EDA isn't a silver bullet. It introduces complexity: eventual consistency, distributed tracing across asynchronous boundaries, and debugging failures in event-driven flows. Traditional stack traces don't help when errors propagate through event streams.

Eventual consistency is the biggest conceptual leap. When a user places an order, the "Order placed" event might propagate to inventory and notification services asynchronously. There's a window where different services have different views of the world. Designing for this requires careful thinking about business invariants and acceptable delays.

Observability is harder in event-driven systems. Tracing a request across multiple asynchronous events requires distributed tracing tools like Jaeger or Zipkin. You need clear event schemas, comprehensive logging, and monitoring of event lag (how far behind consumers are).

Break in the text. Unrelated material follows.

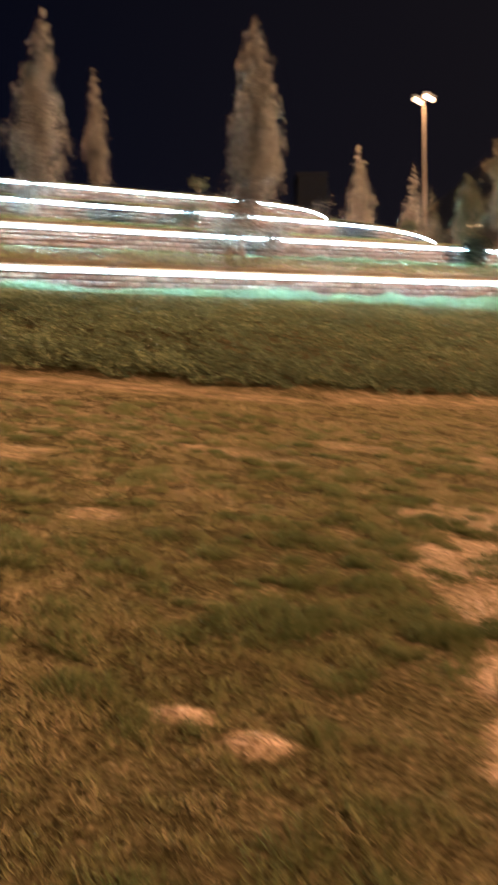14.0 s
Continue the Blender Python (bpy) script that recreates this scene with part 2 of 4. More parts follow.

Schema evolution is another challenge. As systems evolve, event schemas change. Producers and consumers must handle both old and new schema versions gracefully. Tools like Avro and Protobuf, combined with schema registries like Confluent Schema Registry, manage this complexity.

Patterns for Success

Start small. Don't rewrite your entire system as event-driven. Begin with a specific use case: async notifications, audit logging, or real-time analytics. Prove the value before expanding.

Invest in tooling: monitoring, alerting, and dead-letter queues for failed events. Make event streams observable with dashboards showing throughput, lag, and error rates. Build mechanisms to replay events when consumers fail.

Define clear event schemas and versioning strategies. Use schema validation to prevent bad events from entering the system. Document event semantics: what does each event mean? What guarantees does it provide?

Finally, accept eventual consistency. Don't fight it—embrace it. Design business processes that tolerate slight delays. Use compensating actions for failures rather than two-phase commits.

The Event-Driven Future

Event-driven architecture is becoming the default for modern, scalable systems. It's how real-time applications are built, how microservices communicate loosely, and how systems achieve massive scale. The tooling has matured, the patterns are well-understood, and the benefits are proven.

For developers, thinking in events is a paradigm shift. It requires understanding asynchrony, embracing eventual consistency, and designing for failure. But once mastered, event-driven design unlocks capabilities that traditional architectures cannot match.